Some libraries that offer Producers or Subscribers are listed below. The list is not exhaustive and will grow especially when Java Flow will land in Java 9.
Often one would want to integrate such libraries using either RxJava, Akka or Project Reactor. As an example consider this sample of using Reactive Rabbit with Akka.
import akka.actor.ActorSystem
import akka.stream.ActorMaterializer
import akka.stream.scaladsl.{Sink, Source}
import io.scalac.amqp.Connection
// streaming invoices to Accounting Department
val connection = Connection()
// create org.reactivestreams.Publisher
val queue = connection.consume(queue = "invoices")
// create org.reactivestreams.Subscriber
val exchange = connection.publish(exchange = "accounting_department",
routingKey = "invoices")
implicit val system = ActorSystem()
implicit val mat = ActorMaterializer()
// Run akka-streams with queue as Source and exchange as Sink
Source.fromPublisher(queue).map(_.message).runWith(Sink.fromSubscriber(exchange))

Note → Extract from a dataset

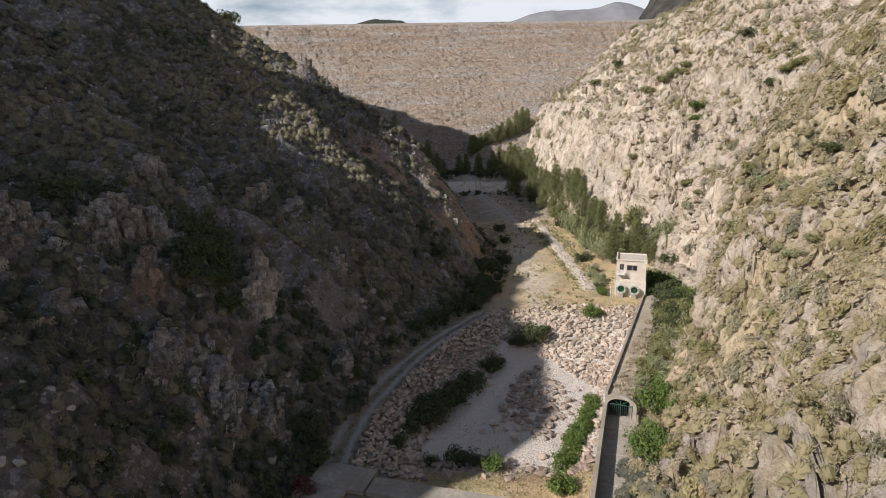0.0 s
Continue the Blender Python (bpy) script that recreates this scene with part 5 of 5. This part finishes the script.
# dark thicket in the shade by the dam's foot and along the shaded spur
x, y, r = jitter(-40, 40, 158, 320, 3.0, 63)
zz, rocky = land(x, y)
d = np.abs(x - road_x(y))
ok = (((rocky > 0.1) & (x < 15) & (r.uniform(0, 1, len(x)) < 0.55)) | ((d > 3) & (y > 284) & (r.uniform(0, 1, len(x)) < 0.5)) | ((d > 12) & (y > 225) & (y < 266) & (r.uniform(0, 1, len(x)) < 0.25)) | ((np.abs(y - 263 + 0.1 * (x - 20)) < 3.0) & (x > -8) & (x < 34) & (r.uniform(0, 1, len(x)) < 0.8)))
x, y, zz = keep(ok, x, y, zz)
tone = np.clip(0.35 + r.normal(0, 0.25, len(x)), 0, 1)
stuff("dark_thicket", merge(SHRUBS, x, y, zz - 0.2, r.uniform(0.9, 2.1, len(x)), tone, r.uniform(0.8, 1.5, len(x)), seed=14, follow=0.35), M_DARK_LEAF, "dark thicket in the shade near the dam", "shrubs")

# thicket that closes the foot of the shaded slope
x, y, r = jitter(-24, 24, 48, 190, 1.5, 65)
dl = line(y, LEFT_FOOT) - x
zz, rocky = land(x, y)
ok = ((dl > -3.0) & (dl < 3.5) | (dl < 0) & (dl > -10) & (x < road_x(y)) & (y > 76) & (y < 150)) & (np.abs(x - road_x(y)) > 2.6) & (r.uniform(0, 1, len(x)) < 0.22 + 0.45 * fbm(x, y, 8, 2, 650) + 0.35 * (dl < 0.5) - 0.3 * stony(x, y))
x, y, zz = keep(ok, x, y, zz)
tone = np.clip(0.4 + r.normal(0, 0.3, len(x)), 0, 1)
stuff("foot_thicket", merge(SHRUBS, x, y, zz - 0.15, r.uniform(0.5, 1.5, len(x)), tone, r.uniform(0.8, 1.5, len(x)), seed=15, follow=0.6), M_DARK_LEAF, "dark green thicket along the foot of the shaded slope", "shrubs")

# dark shrubs of the near gully on the shaded slope
x, y, r = jitter(-48, -15, 42, 84, 1.7, 66)
zz, rocky = land(x, y)
ok = (rocky > 0.5) & (crag_mask(x, y, LEFT_CRAGS) < 0.6) & (r.uniform(0, 1, len(x)) < 0.38 + 0.5 * fbm(x, y, 7, 2, 655)) & (x > -0.76 * y)
x, y, zz = keep(ok, x, y, zz)
tone = np.clip(0.3 + r.normal(0, 0.3, len(x)), 0, 1)
stuff("gully_shrubs", merge(SHRUBS, x, y, zz - 0.1, r.uniform(0.6, 1.5, len(x)), tone, r.uniform(0.7, 1.2, len(x)), seed=19, follow=0.4), M_DARK_LEAF, "dark olive shrubs between the crags of the shaded slope", "shrubs")

# low grass between the wheel ruts and along the verge
x, y, r = jitter(-16, 16, 52, 114, 0.42, 68)
d = x - road_x(y)
ok = ((np.abs(d + 0.15 * fbm(x, y, 3, 2, 660)) < 0.5) | (np.abs(d - 2.0) < 0.45) | (d > -3.4) & (d < -1.9)) & (r.uniform(0, 1, len(x)) < 0.55 + 0.4 * fbm(x, y, 4, 2, 661))
x, y = keep(ok, x, y)
tone = np.clip(0.4 + r.normal(0, 0.25, len(x)), 0, 1)
stuff("verge_grass", merge(BLADES, x, y, ground_z(x, y), r.uniform(0.3, 0.75, len(x)), tone, r.uniform(0.6, 1.0, len(x)), seed=21), M_TUFT, "low grass between the ruts and on the verge of the track", "grass")

# scrub that has taken root on the dusty deck of the gallery
r = np.random.default_rng(67)
n = 130
u, w = 1.0 + 2.4 * r.uniform(0, 1, n) ** 0.6, 1.0 + 34 * r.uniform(0, 1, n) ** 1.3
q = gallery.matrix_world
pts = np.array([(q @ Vector((a, b, 0.0)))[:] for a, b in zip(u, w)])
tone = np.clip(0.6 + r.normal(0, 0.25, n), 0, 1)
stuff("deck_scrub", merge(CLUMPS, pts[:, 0], pts[:, 1], pts[:, 2], r.uniform(0.4, 1.1, n), tone, r.uniform(0.7, 1.2, n), seed=16), M_SCRUB, "dry scrub rooted on the dusty gallery deck", "scrub")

The last line shows how the queue Producer from Rabbit is converted into an Akka Source and further processed (map) until the data leaves the realm of Akka through the Sink created from the Rabbit exchange Subscriber.
As discussed, the RS library makes it possible to wire flows from Rx, Akka and Reactor together. This example shows how to create a Rx => Akka => Reactor stream and how use use this from the Ratpack webapplicaton framework.
Many different libraries for the JVM exist that all talk using the same API, Reactive Streams. This is convenient for Java and Scala developers writing reactive programs, as they can use all sorts of external systems (ao RabbitMQ, Mongo, Kafka, etc.) as “inputs from the environment”. Though it does not mean that our applications are automatically “Reactive” if we use one of the Reactive Streams libraries.